The sculptures on show at the museum are considered agitation art designed as propaganda for the Soviet state.

Visitors to the Museum of Applied, Decorative and Folk Art get a rare chance to look at a little-known part of the history of Soviet sculpture as it opens up its archives to show its collection of art deco agitprop pieces.

The delicate sculptures, mainly from the 1920s to 1950s, depict industrial workers, pilots, parachutists.

“Between the 1920s and 1940s, it was not only a call for agitation, a new state, a new ideology but the influence of the West, and here we see art deco,” said Andrei Geoda, an expert on the period at the museum.

“This section has never been shown before,” said Natalya Denisova, one of the museum workers. “And it is very interesting for both specialists and visitors because it changes the view of what were decorative arts in the 1920s to the 1950s.”

Most of the work on show was made with foreign eyes in mind. The new state needed foreign capital.

“The Soviet state was very pragmatic.
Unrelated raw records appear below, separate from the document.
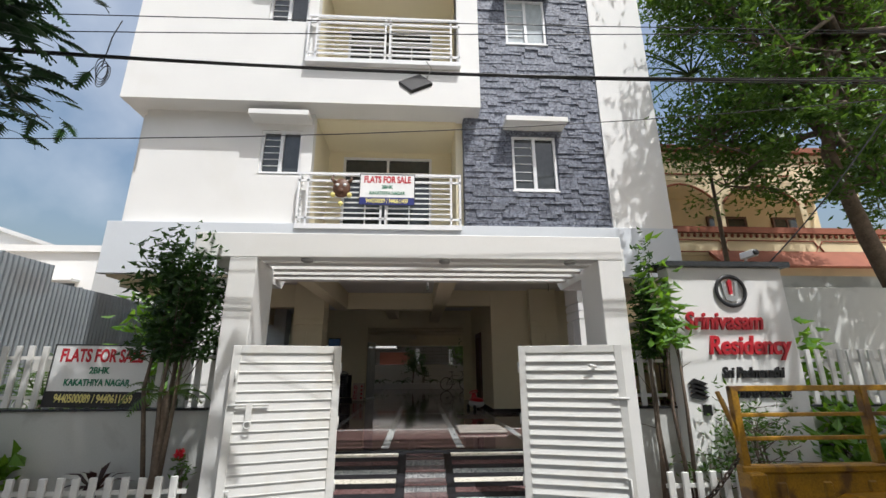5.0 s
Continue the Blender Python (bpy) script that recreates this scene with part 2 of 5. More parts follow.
# ---------------------------------------------------------------- builders
class Shape:
    """Collects solids in one mesh."""

    def __init__(self):
        self.bm = bmesh.new()

    def box(self, x0, y0, z0, x1, y1, z1, m=None):
        vs = [self.bm.verts.new(v) for v in ((x0, y0, z0), (x1, y0, z0), (x1, y1, z0), (x0, y1, z0), (x0, y0, z1), (x1, y0, z1), (x1, y1, z1), (x0, y1, z1))]
        if m is not None:
            for v in vs:
                v.co = m @ v.co
        for f in ((3, 2, 1, 0), (4, 5, 6, 7), (0, 1, 5, 4), (1, 2, 6, 5), (2, 3, 7, 6), (3, 0, 4, 7)):
            self.bm.faces.new([vs[i] for i in f])
        return self

    def tube(self, pts, radii, seg=8, caps=True):
        """A pipe along pts; radii: one, or one a point."""
        pts = [Vector(p) for p in pts]
        if not isinstance(radii, (list, tuple)):
            radii = [radii] * len(pts)
        rings, side = [], None
        for i, p in enumerate(pts):
            d = (pts[min(i + 1, len(pts) - 1)] - pts[max(i - 1, 0)]).normalized()
            if side is None:
                side = d.orthogonal().normalized()
            side = (side - d * side.dot(d)).normalized()
            up = d.cross(side)
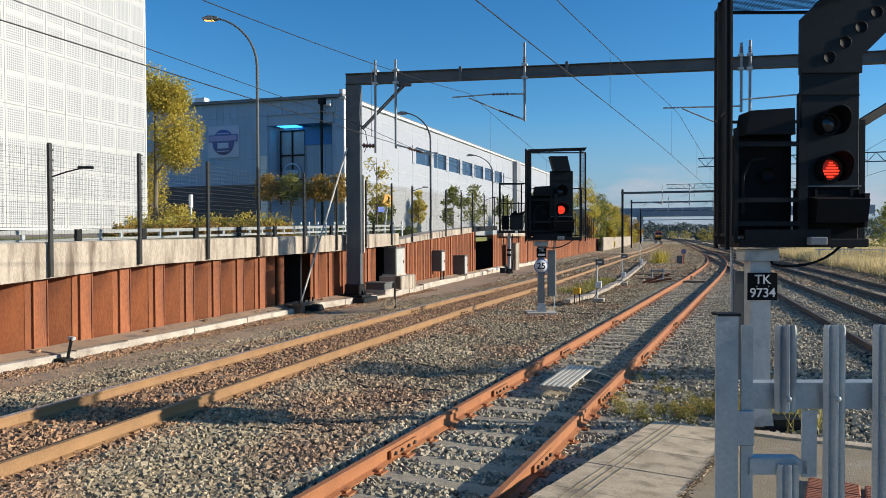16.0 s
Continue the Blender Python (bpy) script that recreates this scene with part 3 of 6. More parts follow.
# ---------------------------------------------------------------- palisade fence
def pale_shape(a, b, z0, z1, w=0.062):
    """A W-section steel pale facing the camera's side."""
    prof = [(-0.5, 0.0), (-0.36, 0.010), (-0.20, 0.0), (-0.06, 0.014), (0.06, 0.014), (0.20, 0.0), (0.36, 0.010), (0.5, 0.0)]
    s, vs = Shape(), []
    n = len(prof)
    for z, k in ((z0, 1.0), (z1 - 0.012, 1.0), (z1, 0.9)):
        for q, o in prof:
            vs.append(site(a + q * w * k, b - o, z))
    for z, k in ((z0, 1.0), (z1 - 0.012, 1.0), (z1, 0.9)):
        for q, o in prof:
            vs.append(site(a + q * w * k, b - o + 0.004, z))
    m = 3 * n
    fs = []
    for j in range(2):
        for i in range(n - 1):
            q = (j * n + i, j * n + i + 1, j * n + n + i + 1, j * n + n + i)
            fs += [q, tuple(m + k for k in q[::-1])]
        for i in (0, n - 1):
            fs.append((j * n + i, j * n + n + i, m + j * n + n + i, m + j * n + i))
    fs += [(2 * n + i, 2 * n + i + 1, m + 2 * n + i + 1, m + 2 * n + i) for i in range(n - 1)]
    return s.add(vs, fs)


def fence():
    top = thing("palisade_fence", "galvanised steel palisade fence at the platform end", "fence")
    B = 2.0
    zf = 0.30
    r18 = Matrix.Rotation(radians(18), 3, "Z")
    post = Shape().box(site(0.842, B, (zf + 1.97) / 2), (0.064, 0.006, 1.97 - zf), r18)
    post = part("post", post, M["galv"], top)
    part("rear_flange", Shape().box(site(0.872, B + 0.055, (zf + 1.955) / 2), (0.03, 0.006, 1.955 - zf), r18), M["galv"], post)
    part("web", Shape().box(site(0.858, B + 0.0275, (zf + 1.955) / 2), (0.006, 0.05, 1.955 - zf), r18), M["galv"], post)
    part("post_cap", Shape().box(site(0.848, B + 0.02, 1.972), (0.066, 0.050, 0.008), r18), M["darksteel_and_shade"], top)
    side = Shape().box(site(0.908, B + 0.02, (zf + 1.94) / 2), (0.034, 0.006, 1.94 - zf), r18).box(site(0.923, B + 0.035, (zf + 1.935) / 2), (0.005, 0.03, 1.935 - zf), r18)
    part("fish_plate", side, M["galv"], top)
    rail = Shape().box(site(1.9, B + 0.025, 1.735), (2.0, 0.006, 0.075), r18).box(site(1.9, B + 0.045, 1.77), (2.0, 0.045, 0.006), r18)
    part("top_rail", rail, M["galv"], top)
    part("lower_rail", Shape().box(site(1.9, B + 0.03, 0.62), (2.0, 0.01, 0.07), r18).box(site(1.9, B + 0.045, 0.655), (2.0, 0.045, 0.006), r18), M["galv"], top)
    part("cleat", Shape().box(site(0.90, B + 0.010, 1.645), (0.05, 0.008, 0.10), r18, bevel=0.003), M["galv"], top)
    part("latch_plate", Shape().box(site(1.083, B + 0.012, 1.60), (0.042, 0.008, 0.19), r18), M["galv"], top, "welded steel latch plate")
    part("latch_bar", Shape().box(site(0.995, B + 0.012, 1.533), (0.165, 0.008, 0.042), r18).box(site(0.985, B + 0.03, 1.556), (0.14, 0.04, 0.005), r18), M["galv"], top, "welded steel latch bar")
    part("pale", pale_shape(1.01, B, 1.695, 1.942), M["galv"], top)
    part("pale", pale_shape(1.018, B, zf + 0.02, 1.545), M["galv"], top)
    k = 0
    while k < 9:
        part("pale", pale_shape(1.149 + k * 0.140, B, zf + 0.02, 1.943), M["galv"], top)
        k += 1
    for a in (1.01, 1.149, 1.289):
        part("bolt", Shape().lathe([(0.008, -0.004), (0.008, 0.004), (0.005, 0.007), (0, 0.007)], site(a, B - 0.018, 1.735), 8, Matrix.Rotation(radians(18), 3, "Z") @ Matrix.Rotation(radians(90), 3, "X")), M["galv"], top)
    return top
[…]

It was the period of the New Economic Policy,” Geoda said. “I think the question was not artistic, but commercial.”

Many of the pieces were on display at a famous show in Paris in 1937, drawing much acclaim.

It not only used the capitalist art deco style, but much of the work looked back to pre-revolutionary work such as that of Faberge.

“The masters who worked before the Revolution were still alive, and they were invited to work,” Geoda said. The export of decorative art was one of the best ways to earn foreign currency, and the state was willing to turn a blind eye to their non-Bolshevik past, he said.

Geoda said that for a very long time even art specialists thought that art deco did not exist after the Revolution — but the exhibit proves that view to be wrong.

“Of course, officially it was not recognized or declared, but the production of this art did exist partly so as to sell it abroad. And in the 1920s and first half of the 1930s, the style of art deco was most in demand and sold well in the West,” he said.

The pieces were often done for an official — a shock worker or some other high-ranking figure, Geoda said. Many of the works on show are part of writing sets.

“If a person had a writing table in his office or his house, it was a kind of social status,” Geoda said.   

The exhibit is part of the museum’s new mission to show its vast archive.

“We have a huge collection, most of which nobody has seen. We have stone work from the start of the 19th century to today,” Geoda said.